Your objective:
Repeat the listing exactly as given, omitting every image.
┄┄┄┄┄┄┄┄┄┄
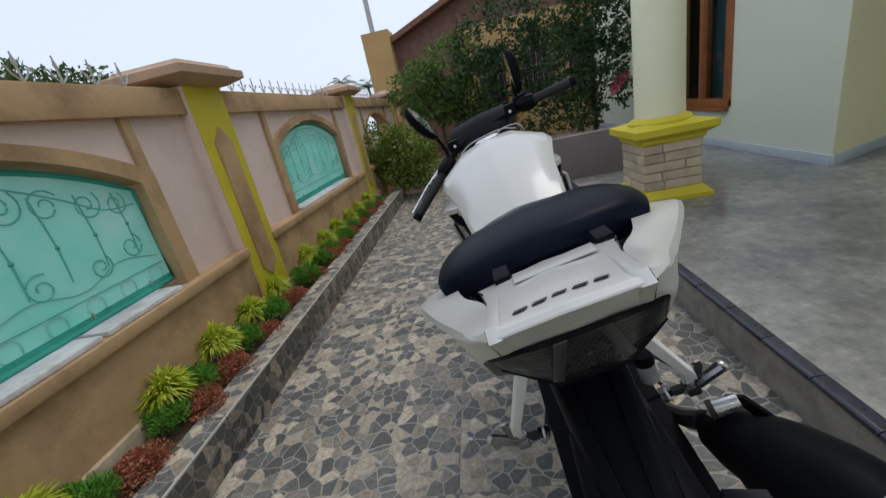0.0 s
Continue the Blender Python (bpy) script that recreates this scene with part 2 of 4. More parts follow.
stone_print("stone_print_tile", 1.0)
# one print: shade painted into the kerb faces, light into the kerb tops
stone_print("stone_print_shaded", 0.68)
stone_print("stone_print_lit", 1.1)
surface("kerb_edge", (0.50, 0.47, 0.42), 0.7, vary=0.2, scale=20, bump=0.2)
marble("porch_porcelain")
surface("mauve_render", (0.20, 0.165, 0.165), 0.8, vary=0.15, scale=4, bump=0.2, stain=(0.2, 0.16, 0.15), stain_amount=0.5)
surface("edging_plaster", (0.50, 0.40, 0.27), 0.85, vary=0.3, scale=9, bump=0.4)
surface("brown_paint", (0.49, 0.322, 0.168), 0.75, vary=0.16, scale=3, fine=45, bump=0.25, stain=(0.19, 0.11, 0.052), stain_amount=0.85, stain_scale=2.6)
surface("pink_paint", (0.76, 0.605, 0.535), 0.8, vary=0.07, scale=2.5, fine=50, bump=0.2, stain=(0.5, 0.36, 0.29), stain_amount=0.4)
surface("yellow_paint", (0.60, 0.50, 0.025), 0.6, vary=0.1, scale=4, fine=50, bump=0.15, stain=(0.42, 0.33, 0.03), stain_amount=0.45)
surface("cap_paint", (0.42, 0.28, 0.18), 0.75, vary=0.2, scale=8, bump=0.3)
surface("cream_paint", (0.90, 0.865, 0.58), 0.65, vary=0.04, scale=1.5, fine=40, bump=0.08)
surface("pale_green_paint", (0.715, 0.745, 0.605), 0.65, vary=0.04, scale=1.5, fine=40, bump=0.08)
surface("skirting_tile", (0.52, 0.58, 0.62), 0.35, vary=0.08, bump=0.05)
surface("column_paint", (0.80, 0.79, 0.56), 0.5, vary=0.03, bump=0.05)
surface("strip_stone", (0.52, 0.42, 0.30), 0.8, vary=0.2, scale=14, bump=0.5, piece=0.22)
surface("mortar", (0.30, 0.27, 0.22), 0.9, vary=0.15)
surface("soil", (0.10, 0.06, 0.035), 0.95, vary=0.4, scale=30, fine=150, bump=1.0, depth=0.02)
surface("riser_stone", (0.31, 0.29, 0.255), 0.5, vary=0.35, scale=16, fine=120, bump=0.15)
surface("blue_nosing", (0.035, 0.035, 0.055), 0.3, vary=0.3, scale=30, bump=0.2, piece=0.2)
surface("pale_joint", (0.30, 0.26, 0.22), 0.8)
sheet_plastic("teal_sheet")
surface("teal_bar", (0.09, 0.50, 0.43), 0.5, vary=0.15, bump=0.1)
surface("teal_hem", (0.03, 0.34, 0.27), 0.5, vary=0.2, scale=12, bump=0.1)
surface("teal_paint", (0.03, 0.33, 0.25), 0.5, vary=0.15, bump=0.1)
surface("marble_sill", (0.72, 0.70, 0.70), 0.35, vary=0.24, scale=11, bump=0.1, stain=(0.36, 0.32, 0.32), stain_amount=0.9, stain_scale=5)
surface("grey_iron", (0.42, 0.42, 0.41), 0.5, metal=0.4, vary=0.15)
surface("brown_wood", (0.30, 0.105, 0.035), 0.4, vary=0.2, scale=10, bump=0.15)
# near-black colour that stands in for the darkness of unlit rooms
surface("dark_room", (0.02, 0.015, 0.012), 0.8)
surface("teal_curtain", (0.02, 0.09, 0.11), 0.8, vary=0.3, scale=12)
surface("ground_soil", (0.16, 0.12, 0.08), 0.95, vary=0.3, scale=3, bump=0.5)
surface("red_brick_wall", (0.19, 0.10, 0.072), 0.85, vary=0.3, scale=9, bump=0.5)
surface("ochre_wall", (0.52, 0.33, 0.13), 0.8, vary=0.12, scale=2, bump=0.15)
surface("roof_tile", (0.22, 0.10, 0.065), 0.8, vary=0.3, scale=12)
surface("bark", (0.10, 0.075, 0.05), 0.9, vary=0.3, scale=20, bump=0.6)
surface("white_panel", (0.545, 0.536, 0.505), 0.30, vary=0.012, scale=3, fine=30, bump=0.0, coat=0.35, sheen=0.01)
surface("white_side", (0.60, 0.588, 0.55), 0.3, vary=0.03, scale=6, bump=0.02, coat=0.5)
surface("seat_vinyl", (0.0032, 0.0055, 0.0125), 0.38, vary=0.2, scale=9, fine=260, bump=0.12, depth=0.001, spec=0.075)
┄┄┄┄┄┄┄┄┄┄
Worked answer:
0.0 s
Continue the Blender Python (bpy) script that recreates this scene with part 2 of 4. More parts follow.
stone_print("stone_print_tile", 1.0)
# one print: shade painted into the kerb faces, light into the kerb tops
stone_print("stone_print_shaded", 0.68)
stone_print("stone_print_lit", 1.1)
surface("kerb_edge", (0.50, 0.47, 0.42), 0.7, vary=0.2, scale=20, bump=0.2)
marble("porch_porcelain")
surface("mauve_render", (0.20, 0.165, 0.165), 0.8, vary=0.15, scale=4, bump=0.2, stain=(0.2, 0.16, 0.15), stain_amount=0.5)
surface("edging_plaster", (0.50, 0.40, 0.27), 0.85, vary=0.3, scale=9, bump=0.4)
surface("brown_paint", (0.49, 0.322, 0.168), 0.75, vary=0.16, scale=3, fine=45, bump=0.25, stain=(0.19, 0.11, 0.052), stain_amount=0.85, stain_scale=2.6)
surface("pink_paint", (0.76, 0.605, 0.535), 0.8, vary=0.07, scale=2.5, fine=50, bump=0.2, stain=(0.5, 0.36, 0.29), stain_amount=0.4)
surface("yellow_paint", (0.60, 0.50, 0.025), 0.6, vary=0.1, scale=4, fine=50, bump=0.15, stain=(0.42, 0.33, 0.03), stain_amount=0.45)
surface("cap_paint", (0.42, 0.28, 0.18), 0.75, vary=0.2, scale=8, bump=0.3)
surface("cream_paint", (0.90, 0.865, 0.58), 0.65, vary=0.04, scale=1.5, fine=40, bump=0.08)
surface("pale_green_paint", (0.715, 0.745, 0.605), 0.65, vary=0.04, scale=1.5, fine=40, bump=0.08)
surface("skirting_tile", (0.52, 0.58, 0.62), 0.35, vary=0.08, bump=0.05)
surface("column_paint", (0.80, 0.79, 0.56), 0.5, vary=0.03, bump=0.05)
surface("strip_stone", (0.52, 0.42, 0.30), 0.8, vary=0.2, scale=14, bump=0.5, piece=0.22)
surface("mortar", (0.30, 0.27, 0.22), 0.9, vary=0.15)
surface("soil", (0.10, 0.06, 0.035), 0.95, vary=0.4, scale=30, fine=150, bump=1.0, depth=0.02)
surface("riser_stone", (0.31, 0.29, 0.255), 0.5, vary=0.35, scale=16, fine=120, bump=0.15)
surface("blue_nosing", (0.035, 0.035, 0.055), 0.3, vary=0.3, scale=30, bump=0.2, piece=0.2)
surface("pale_joint", (0.30, 0.26, 0.22), 0.8)
sheet_plastic("teal_sheet")
surface("teal_bar", (0.09, 0.50, 0.43), 0.5, vary=0.15, bump=0.1)
surface("teal_hem", (0.03, 0.34, 0.27), 0.5, vary=0.2, scale=12, bump=0.1)
surface("teal_paint", (0.03, 0.33, 0.25), 0.5, vary=0.15, bump=0.1)
surface("marble_sill", (0.72, 0.70, 0.70), 0.35, vary=0.24, scale=11, bump=0.1, stain=(0.36, 0.32, 0.32), stain_amount=0.9, stain_scale=5)
surface("grey_iron", (0.42, 0.42, 0.41), 0.5, metal=0.4, vary=0.15)
surface("brown_wood", (0.30, 0.105, 0.035), 0.4, vary=0.2, scale=10, bump=0.15)
# near-black colour that stands in for the darkness of unlit rooms
surface("dark_room", (0.02, 0.015, 0.012), 0.8)
surface("teal_curtain", (0.02, 0.09, 0.11), 0.8, vary=0.3, scale=12)
surface("ground_soil", (0.16, 0.12, 0.08), 0.95, vary=0.3, scale=3, bump=0.5)
surface("red_brick_wall", (0.19, 0.10, 0.072), 0.85, vary=0.3, scale=9, bump=0.5)
surface("ochre_wall", (0.52, 0.33, 0.13), 0.8, vary=0.12, scale=2, bump=0.15)
surface("roof_tile", (0.22, 0.10, 0.065), 0.8, vary=0.3, scale=12)
surface("bark", (0.10, 0.075, 0.05), 0.9, vary=0.3, scale=20, bump=0.6)
surface("white_panel", (0.545, 0.536, 0.505), 0.30, vary=0.012, scale=3, fine=30, bump=0.0, coat=0.35, sheen=0.01)
surface("white_side", (0.60, 0.588, 0.55), 0.3, vary=0.03, scale=6, bump=0.02, coat=0.5)
surface("seat_vinyl", (0.0032, 0.0055, 0.0125), 0.38, vary=0.2, scale=9, fine=260, bump=0.12, depth=0.001, spec=0.075)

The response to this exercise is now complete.